Lesson in Success
Fostering enthusiasm for algorithms may sound like a stretch. Not when Avrim Blum is involved.
The Carnegie Mellon University professor recently won the Herbert A. Simon Award for Teaching Excellence in Computer Science. And student nominations praised him for making the often abstract and difficult subject matter "exciting."
While Blum teaches an array of classes at various levels, most students know him through his introductory algorithms class, taught each semester to more than 100 diverse students.
"I enjoy helping the students learn how to think about algorithms," said Blum. "I like to make sure that it's fun and that everybody's learning something, which is probably the biggest challenge with students from a range of backgrounds."
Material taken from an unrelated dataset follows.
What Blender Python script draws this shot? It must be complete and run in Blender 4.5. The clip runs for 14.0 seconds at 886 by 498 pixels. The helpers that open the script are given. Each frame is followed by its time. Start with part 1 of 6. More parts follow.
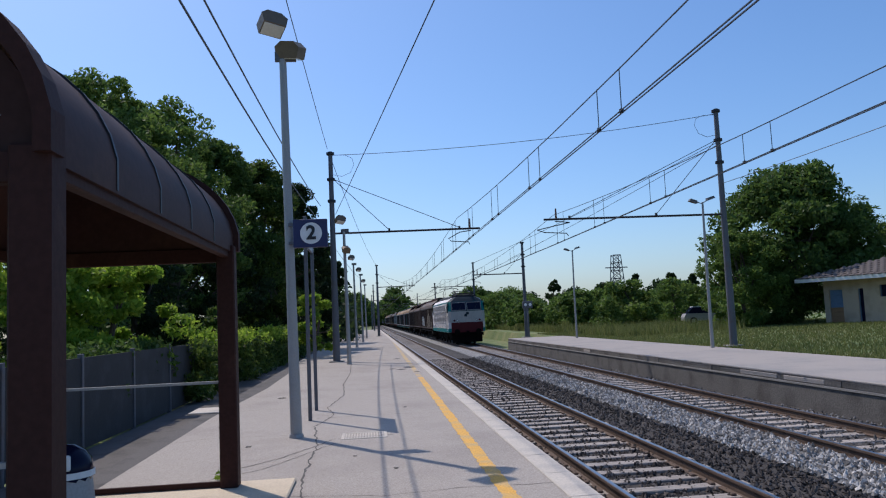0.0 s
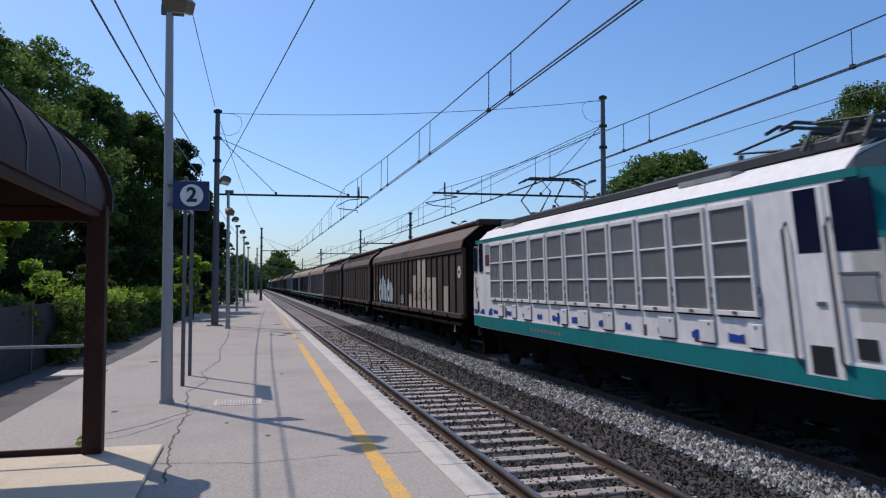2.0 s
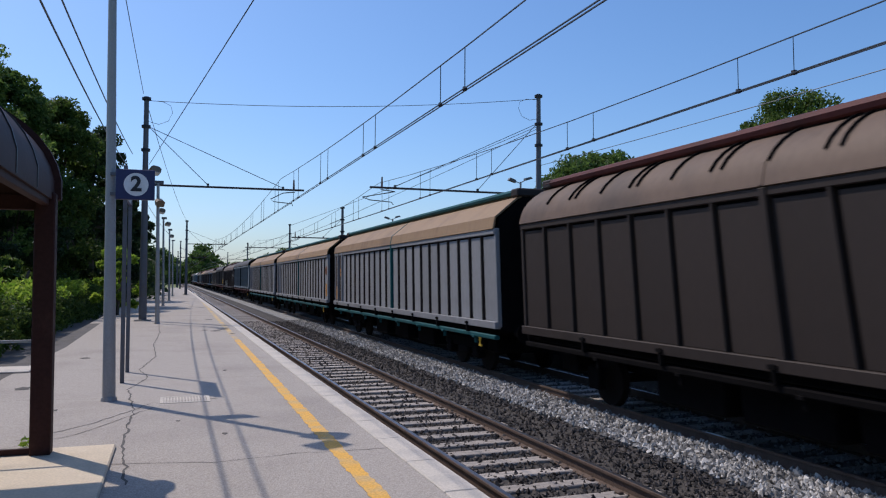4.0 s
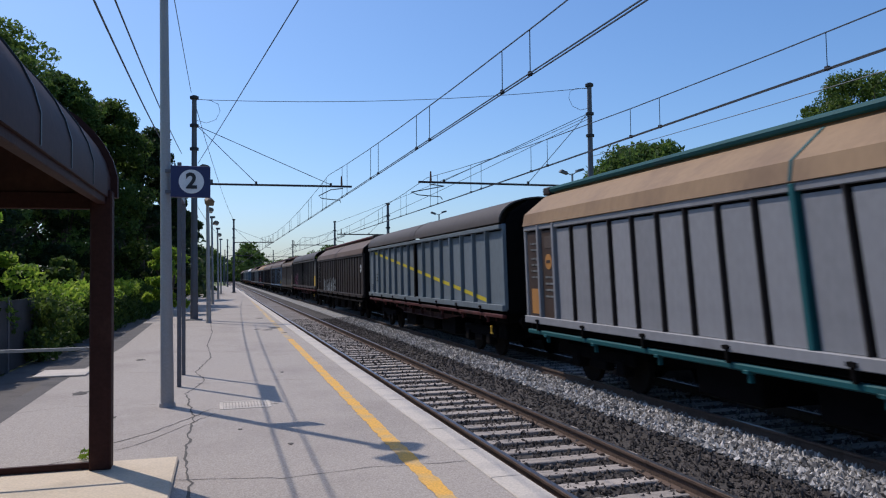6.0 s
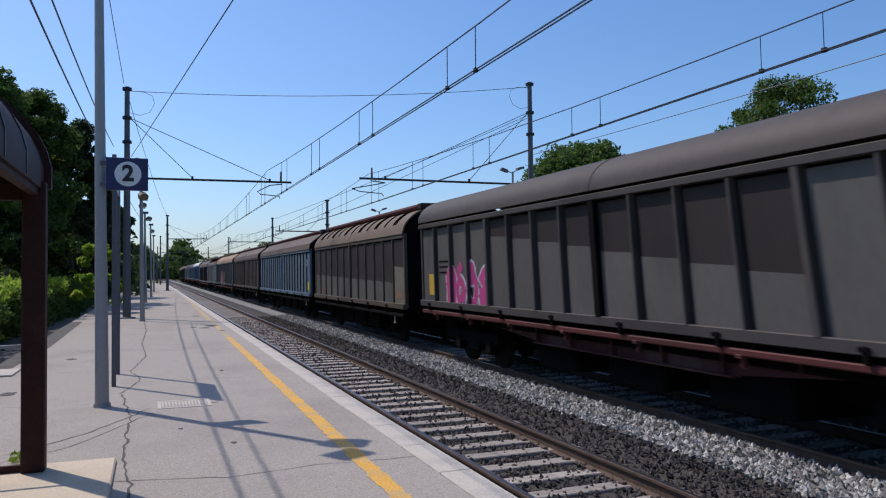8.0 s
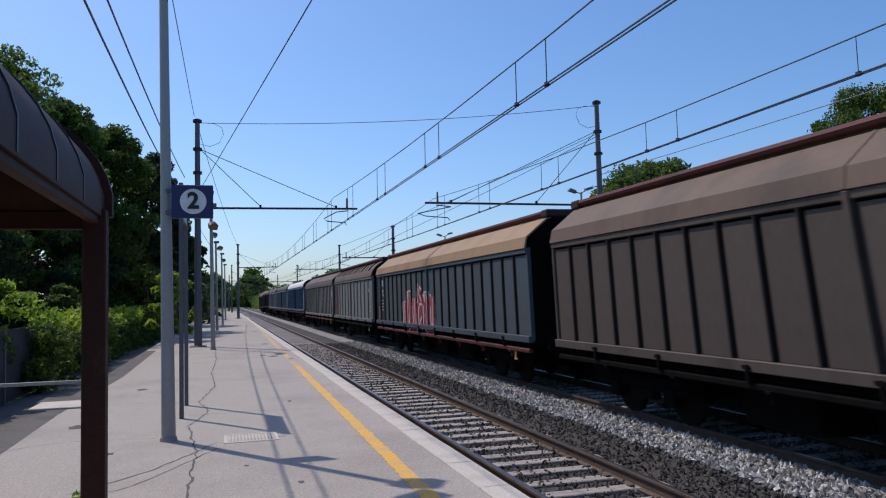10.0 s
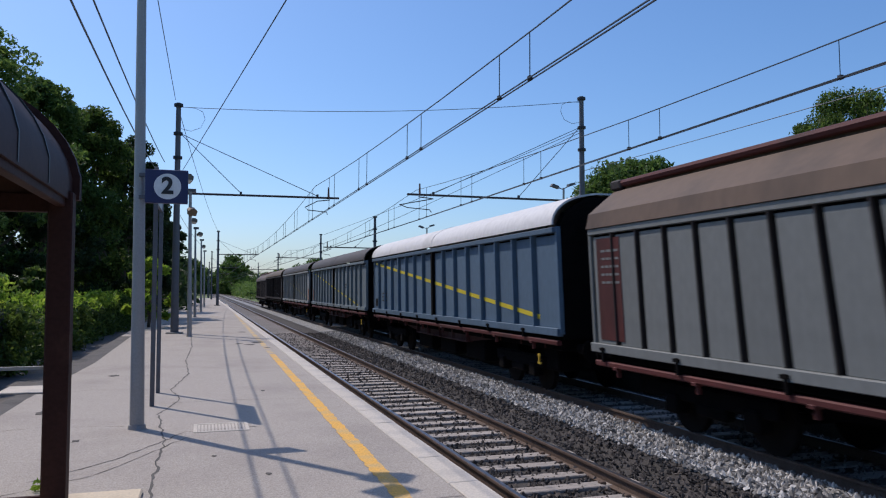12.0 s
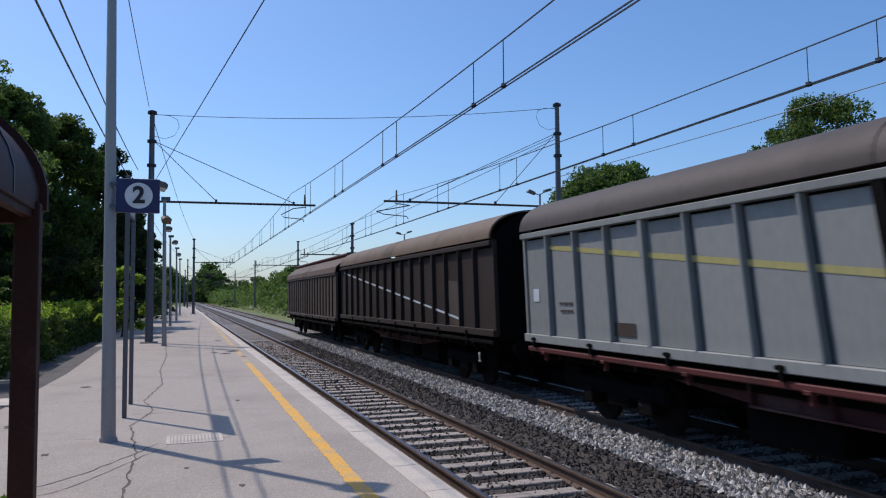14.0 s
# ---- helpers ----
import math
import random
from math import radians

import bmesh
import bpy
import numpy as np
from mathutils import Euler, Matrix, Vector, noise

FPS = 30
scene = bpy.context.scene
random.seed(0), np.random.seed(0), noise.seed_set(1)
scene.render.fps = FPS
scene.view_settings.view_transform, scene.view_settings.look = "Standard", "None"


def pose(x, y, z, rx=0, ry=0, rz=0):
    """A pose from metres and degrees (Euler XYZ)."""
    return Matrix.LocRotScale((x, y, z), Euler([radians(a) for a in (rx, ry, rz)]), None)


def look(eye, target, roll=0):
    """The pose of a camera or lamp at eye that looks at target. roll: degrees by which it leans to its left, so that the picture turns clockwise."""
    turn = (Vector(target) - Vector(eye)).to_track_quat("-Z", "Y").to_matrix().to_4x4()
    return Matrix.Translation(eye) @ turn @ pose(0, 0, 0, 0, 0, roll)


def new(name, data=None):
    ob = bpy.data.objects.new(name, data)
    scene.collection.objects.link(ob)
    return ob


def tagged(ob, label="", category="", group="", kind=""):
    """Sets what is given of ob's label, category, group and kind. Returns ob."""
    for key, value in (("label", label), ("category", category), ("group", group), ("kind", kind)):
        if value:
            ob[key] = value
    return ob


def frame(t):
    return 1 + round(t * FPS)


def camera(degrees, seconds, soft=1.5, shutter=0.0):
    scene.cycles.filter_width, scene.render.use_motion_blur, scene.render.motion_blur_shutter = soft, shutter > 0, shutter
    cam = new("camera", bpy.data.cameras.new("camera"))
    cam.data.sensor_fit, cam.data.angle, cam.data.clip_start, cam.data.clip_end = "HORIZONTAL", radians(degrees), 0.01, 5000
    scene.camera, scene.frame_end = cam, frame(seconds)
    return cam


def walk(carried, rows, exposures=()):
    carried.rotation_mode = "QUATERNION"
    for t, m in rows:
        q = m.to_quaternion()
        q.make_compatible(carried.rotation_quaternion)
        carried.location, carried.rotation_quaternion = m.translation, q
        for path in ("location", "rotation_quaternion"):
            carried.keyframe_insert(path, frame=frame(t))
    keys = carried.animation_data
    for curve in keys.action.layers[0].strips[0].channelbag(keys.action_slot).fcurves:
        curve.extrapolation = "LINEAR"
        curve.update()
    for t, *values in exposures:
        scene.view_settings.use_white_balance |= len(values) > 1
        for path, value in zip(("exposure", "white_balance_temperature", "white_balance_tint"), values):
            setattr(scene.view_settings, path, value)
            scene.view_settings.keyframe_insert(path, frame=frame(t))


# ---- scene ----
# world: y runs along the tracks, x to the right, z = 0 at rail height
cam = camera(60.00, 14.0, soft=1.15, shutter=1.0)
# a phone's sensor reads its rows from top to bottom within one thirtieth of a second
scene.cycles.rolling_shutter_type, scene.cycles.rolling_shutter_duration = "TOP", 0.08
PATH = [
    (0, (-2.973, -0.000, 2.171), (-1.989, 9.911, 3.070), -2.63),
    (0.5, (-2.956, -0.090, 2.219), (-1.888, 9.809, 3.148), -2.27),
    (1, (-2.937, -0.146, 2.208), (-1.727, 9.766, 2.760), -0.50),
    (1.5, (-2.916, -0.127, 2.229), (-1.045, 9.686, 2.687), 0.65),
    (2, (-2.931, -0.119, 2.220), (-0.523, 9.576, 2.676), -0.26),
    (2.5, (-2.977, -0.118, 2.188), (-0.001, 9.420, 2.601), 0.94),
    (2.7, (-2.977, -0.082, 2.204), (0.075, 9.425, 2.748), 1.42),
    (4.8, (-3.416, 0.286, 2.211), (0.016, 9.673, 2.536), -0.53),
    (5, (-3.410, 0.399, 2.212), (-0.129, 9.831, 2.721), -1.09),
    (5.5, (-3.404, 0.482, 2.215), (-0.575, 10.066, 2.593), -0.81),
    (6, (-3.406, 0.710, 2.240), (-0.613, 10.307, 2.575), -0.61),
    (6.5, (-3.435, 0.746, 2.225), (-0.425, 10.277, 2.533), -0.97),
    (7, (-3.450, 0.768, 2.218), (-0.254, 10.235, 2.610), -0.90),
    (7.5, (-3.477, 0.811, 2.227), (-0.017, 10.186, 2.613), -0.79),
    (8, (-3.476, 0.769, 2.216), (0.071, 10.114, 2.513), -0.58),
    (8.5, (-3.445, 0.960, 2.216), (-0.393, 10.479, 2.513), -1.69),
    (8.7, (-3.419, 0.987, 2.217), (-0.741, 10.613, 2.635), -1.59),
    (10.8, (-3.379, 1.431, 2.232), (-0.595, 11.014, 2.877), -1.31),
    (11, (-3.343, 1.445, 2.233), (-0.566, 11.034, 2.819), -1.38),
    (11.5, (-3.330, 1.382, 2.240), (-0.610, 10.993, 2.735), -0.88),
    (12, (-3.318, 1.321, 2.240), (-0.354, 10.858, 2.765), 0.00),
    (12.5, (-3.301, 1.348, 2.245), (-0.417, 10.907, 2.800), -0.75),
    (13, (-3.307, 1.349, 2.244), (-0.203, 10.837, 2.837), -0.57),
    (13.5, (-3.297, 1.326, 2.243), (-0.181, 10.804, 2.913), -0.46),
    (14, (-3.278, 1.313, 2.258), (-0.046, 10.757, 2.858), -0.56),
]
walk(cam, [(t, look(eye, target, lean)) for t, eye, target, lean in PATH])

# ---- light ----
SUN_AZ = math.atan2(-0.573, 0.819)          # to the left of straight ahead
SUN_EL = radians(55)
sun_way = Vector((math.sin(SUN_AZ) * math.cos(SUN_EL), math.cos(SUN_AZ) * math.cos(SUN_EL), math.sin(SUN_EL)))
world = bpy.data.worlds.new("world")
scene.world = world
world.use_nodes = True
wn = world.node_tree.nodes
sky = wn.new("ShaderNodeTexSky")
sky.sky_type = "NISHITA"
sky.sun_disc = False
sky.sun_elevation = SUN_EL
sky.sun_rotation = SUN_AZ
sky.air_density, sky.dust_density, sky.ozone_density = 1.0, 1.3, 6.0
wn["Background"].inputs[1].default_value = 0.137
deep = wn.new("ShaderNodeHueSaturation")
deep.inputs["Saturation"].default_value = 1.08
world.node_tree.links.new(sky.outputs[0], deep.inputs["Color"])
world.node_tree.links.new(deep.outputs[0], wn["Background"].inputs[0])
sun = new("sun", bpy.data.lights.new("sun", "SUN"))
sun.data.energy, sun.data.angle, sun.data.color = 3.25, radians(0.53), (1.0, 0.86, 0.72)
sun.matrix_world = look(sun_way * 50, (0, 0, 0))
scene.view_settings.use_white_balance = True
scene.view_settings.white_balance_temperature, scene.view_settings.white_balance_tint = 5900, 11


# ---- materials ----
def mat(name, base, rough=0.7, metal=0.0, vary=0.15, scale=3.0, fine=40.0, bump=0.15, second=None, amount=0.5, per_object=0.0, stretch=(1, 1, 1), spec=0.5):
    """Base colour with variation at two scales, an optional second colour in patches, and fine relief."""
    m = bpy.data.materials.new(name)
    m.use_nodes = True
    n, l = m.node_tree.nodes, m.node_tree.links
    b = n["Principled BSDF"]
    b.inputs["Roughness"].default_value, b.inputs["Metallic"].default_value = rough, metal
    b.inputs["Specular IOR Level"].default_value = spec
    co = n.new("ShaderNodeTexCoord")
    mp = n.new("ShaderNodeMapping")
    mp.inputs["Scale"].default_value = stretch
    l.new(co.outputs["Object"], mp.inputs[0])
    big = n.new("ShaderNodeTexNoise")
    big.inputs["Scale"].default_value, big.inputs["Detail"].default_value = scale, 4
    sml = n.new("ShaderNodeTexNoise")
    sml.inputs["Scale"].default_value, sml.inputs["Detail"].default_value = fine, 3
    l.new(mp.outputs[0], big.inputs[0]), l.new(mp.outputs[0], sml.inputs[0])
    two = n.new("ShaderNodeMix")
    two.data_type = "RGBA"
    c2 = second or tuple(c * (1 - 2 * vary) for c in base)
    two.inputs[6].default_value, two.inputs[7].default_value = (*base, 1), (*c2, 1)
    ramp = n.new("ShaderNodeMapRange")
    lo = 0.75 - 0.5 * amount
    ramp.inputs[1].default_value, ramp.inputs[2].default_value = lo, lo + 0.22
    l.new(big.outputs[0], ramp.inputs[0]), l.new(ramp.outputs[0], two.inputs[0])
    hsv = n.new("ShaderNodeHueSaturation")
    val = n.new("ShaderNodeMapRange")
    val.inputs[1].default_value, val.inputs[2].default_value = 0.3, 0.7
    val.inputs[3].default_value, val.inputs[4].default_value = 1 - vary, 1 + vary
    l.new(sml.outputs[0], val.inputs[0])
    src = val.outputs[0]
    if per_object:
        inf = n.new("ShaderNodeObjectInfo")
        rr = n.new("ShaderNodeMapRange")
        rr.inputs[3].default_value, rr.inputs[4].default_value = 1 - per_object, 1 + per_object
        l.new(inf.outputs["Random"], rr.inputs[0])
        mul = n.new("ShaderNodeMath")
        mul.operation = "MULTIPLY"
        l.new(rr.outputs[0], mul.inputs[0]), l.new(src, mul.inputs[1])
        src = mul.outputs[0]
    l.new(two.outputs[2], hsv.inputs["Color"]), l.new(src, hsv.inputs["Value"])
    l.new(hsv.outputs[0], b.inputs["Base Color"])
    if bump:
        bp = n.new("ShaderNodeBump")
        bp.inputs["Strength"].default_value, bp.inputs["Distance"].default_value = bump, 0.02
        l.new(sml.outputs[0], bp.inputs["Height"]), l.new(bp.outputs[0], b.inputs["Normal"])
    return m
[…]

Vicki Cheung (CS'11) calls Blum "inspiring." So much so that she took two more of his classes, researched with him for a summer and became his TA.
"Avrim is very passionate about the topics he teaches, and he puts a lot of thought into his lectures and explanations," she explained.
"When teaching a difficult concept, he is patient and engaging, providing multiple perspectives and examples. This makes it evident that many concepts can be applied in numerous, and sometimes unexpected, disciplines."
Aside from imparting a love of the field, the senior Blums would practice educational problems and explanations on their only child.
Blum laughingly recalled a time he was so engrossed in solving one of their puzzles, he missed his bus stop.
"But I got it. I solved the problem."
Blum finds that teaching is indispensible to his research.
"When you're preparing something to teach, it forces you to really understand at multiple levels," he explained. "I find that when I'm doing research I'll often pretend to teach. It's a way of distilling the ideas and concepts in order to build on them and solve some new problem."
Blum particularly loves teaching at CMU, something he's been doing for almost 20 years.
"I really enjoy class," he said. "It's a lot of fun. The students are sharp. They're smart. I've taught this class almost 10 years, but every time I learn something new."
The feelings are mutual.
"There are a lot of outstanding professors in the school, but what makes Avrim special is that he genuinely cares about the students' learning," noted Cheung. "He has a lot of patience explaining ideas and pointing us in the right direction."